_INSTRUCTION:_
What lines of the data include the string "with"? Copy them all.
━━━━━ STORED DATA
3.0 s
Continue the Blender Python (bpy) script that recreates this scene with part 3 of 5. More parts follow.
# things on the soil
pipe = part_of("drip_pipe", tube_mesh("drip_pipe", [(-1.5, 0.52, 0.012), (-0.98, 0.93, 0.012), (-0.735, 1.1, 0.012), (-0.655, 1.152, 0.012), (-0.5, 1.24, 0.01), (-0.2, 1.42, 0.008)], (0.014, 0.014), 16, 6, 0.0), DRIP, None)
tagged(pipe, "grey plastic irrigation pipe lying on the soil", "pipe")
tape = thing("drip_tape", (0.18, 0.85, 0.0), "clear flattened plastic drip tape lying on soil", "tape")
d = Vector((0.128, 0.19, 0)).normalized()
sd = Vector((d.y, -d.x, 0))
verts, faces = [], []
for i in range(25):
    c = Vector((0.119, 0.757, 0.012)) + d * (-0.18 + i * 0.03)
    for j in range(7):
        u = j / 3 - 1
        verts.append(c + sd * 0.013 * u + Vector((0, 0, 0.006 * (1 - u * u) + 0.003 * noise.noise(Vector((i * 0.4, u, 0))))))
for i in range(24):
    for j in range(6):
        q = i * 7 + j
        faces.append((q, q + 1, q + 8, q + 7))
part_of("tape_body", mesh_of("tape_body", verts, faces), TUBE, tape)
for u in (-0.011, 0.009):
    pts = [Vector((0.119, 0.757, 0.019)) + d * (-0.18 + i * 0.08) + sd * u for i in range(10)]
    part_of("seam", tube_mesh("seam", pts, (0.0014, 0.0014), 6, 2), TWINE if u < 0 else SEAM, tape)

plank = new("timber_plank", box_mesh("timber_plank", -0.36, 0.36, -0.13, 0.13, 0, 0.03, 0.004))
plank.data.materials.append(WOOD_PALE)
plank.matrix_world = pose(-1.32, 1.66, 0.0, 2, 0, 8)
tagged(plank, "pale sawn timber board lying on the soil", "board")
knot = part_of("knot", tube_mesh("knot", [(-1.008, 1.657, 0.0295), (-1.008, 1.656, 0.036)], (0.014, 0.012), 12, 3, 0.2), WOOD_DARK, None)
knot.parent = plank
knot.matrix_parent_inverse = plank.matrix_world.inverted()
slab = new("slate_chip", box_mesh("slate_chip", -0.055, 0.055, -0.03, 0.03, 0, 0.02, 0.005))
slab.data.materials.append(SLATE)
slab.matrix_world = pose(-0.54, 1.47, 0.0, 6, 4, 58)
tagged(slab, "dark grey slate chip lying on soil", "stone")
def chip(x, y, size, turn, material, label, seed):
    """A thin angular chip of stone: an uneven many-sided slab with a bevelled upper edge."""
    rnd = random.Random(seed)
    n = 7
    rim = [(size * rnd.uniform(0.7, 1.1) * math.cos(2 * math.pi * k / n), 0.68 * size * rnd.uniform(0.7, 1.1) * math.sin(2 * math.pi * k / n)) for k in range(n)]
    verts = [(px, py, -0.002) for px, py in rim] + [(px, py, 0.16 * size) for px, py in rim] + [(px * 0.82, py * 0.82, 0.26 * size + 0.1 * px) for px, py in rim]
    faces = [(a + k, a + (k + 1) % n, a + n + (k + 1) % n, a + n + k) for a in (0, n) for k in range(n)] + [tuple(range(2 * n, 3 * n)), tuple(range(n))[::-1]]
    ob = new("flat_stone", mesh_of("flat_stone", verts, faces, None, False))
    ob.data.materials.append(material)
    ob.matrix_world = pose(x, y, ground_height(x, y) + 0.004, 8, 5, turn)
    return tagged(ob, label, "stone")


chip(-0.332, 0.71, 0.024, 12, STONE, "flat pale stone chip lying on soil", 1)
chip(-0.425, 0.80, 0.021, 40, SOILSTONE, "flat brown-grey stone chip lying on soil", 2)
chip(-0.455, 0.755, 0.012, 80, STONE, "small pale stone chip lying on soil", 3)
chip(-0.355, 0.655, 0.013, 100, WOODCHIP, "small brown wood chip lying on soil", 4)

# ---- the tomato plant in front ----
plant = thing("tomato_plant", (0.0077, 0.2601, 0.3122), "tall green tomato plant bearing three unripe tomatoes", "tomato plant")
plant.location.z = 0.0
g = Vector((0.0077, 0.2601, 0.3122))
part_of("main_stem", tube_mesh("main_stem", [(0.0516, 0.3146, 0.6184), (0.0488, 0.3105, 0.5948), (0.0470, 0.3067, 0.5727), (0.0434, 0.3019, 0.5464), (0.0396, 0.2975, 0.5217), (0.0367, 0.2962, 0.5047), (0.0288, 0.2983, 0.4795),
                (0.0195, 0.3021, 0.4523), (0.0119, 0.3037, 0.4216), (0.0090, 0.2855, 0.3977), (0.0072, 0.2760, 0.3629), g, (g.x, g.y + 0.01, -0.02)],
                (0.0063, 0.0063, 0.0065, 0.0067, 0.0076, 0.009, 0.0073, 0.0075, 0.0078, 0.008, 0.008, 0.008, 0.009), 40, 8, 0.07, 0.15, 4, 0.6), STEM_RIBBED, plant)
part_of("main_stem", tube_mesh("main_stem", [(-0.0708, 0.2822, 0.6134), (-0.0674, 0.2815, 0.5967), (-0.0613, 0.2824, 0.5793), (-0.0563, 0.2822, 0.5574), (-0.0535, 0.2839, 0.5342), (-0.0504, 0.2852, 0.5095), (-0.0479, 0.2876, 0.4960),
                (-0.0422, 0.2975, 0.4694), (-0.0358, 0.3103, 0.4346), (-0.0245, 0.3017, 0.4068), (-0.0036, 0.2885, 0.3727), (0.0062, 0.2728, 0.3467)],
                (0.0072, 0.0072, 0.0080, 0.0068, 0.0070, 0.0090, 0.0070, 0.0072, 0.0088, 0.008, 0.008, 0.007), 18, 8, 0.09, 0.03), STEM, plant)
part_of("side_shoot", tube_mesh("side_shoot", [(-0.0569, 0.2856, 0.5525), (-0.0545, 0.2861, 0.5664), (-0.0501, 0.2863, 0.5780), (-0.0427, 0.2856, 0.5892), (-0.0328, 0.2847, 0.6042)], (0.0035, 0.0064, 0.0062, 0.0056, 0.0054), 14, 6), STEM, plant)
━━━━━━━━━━
_TASK RESULT:_
Continue the Blender Python (bpy) script that recreates this scene with part 3 of 5. More parts follow.
    """A thin angular chip of stone: an uneven many-sided slab with a bevelled upper edge."""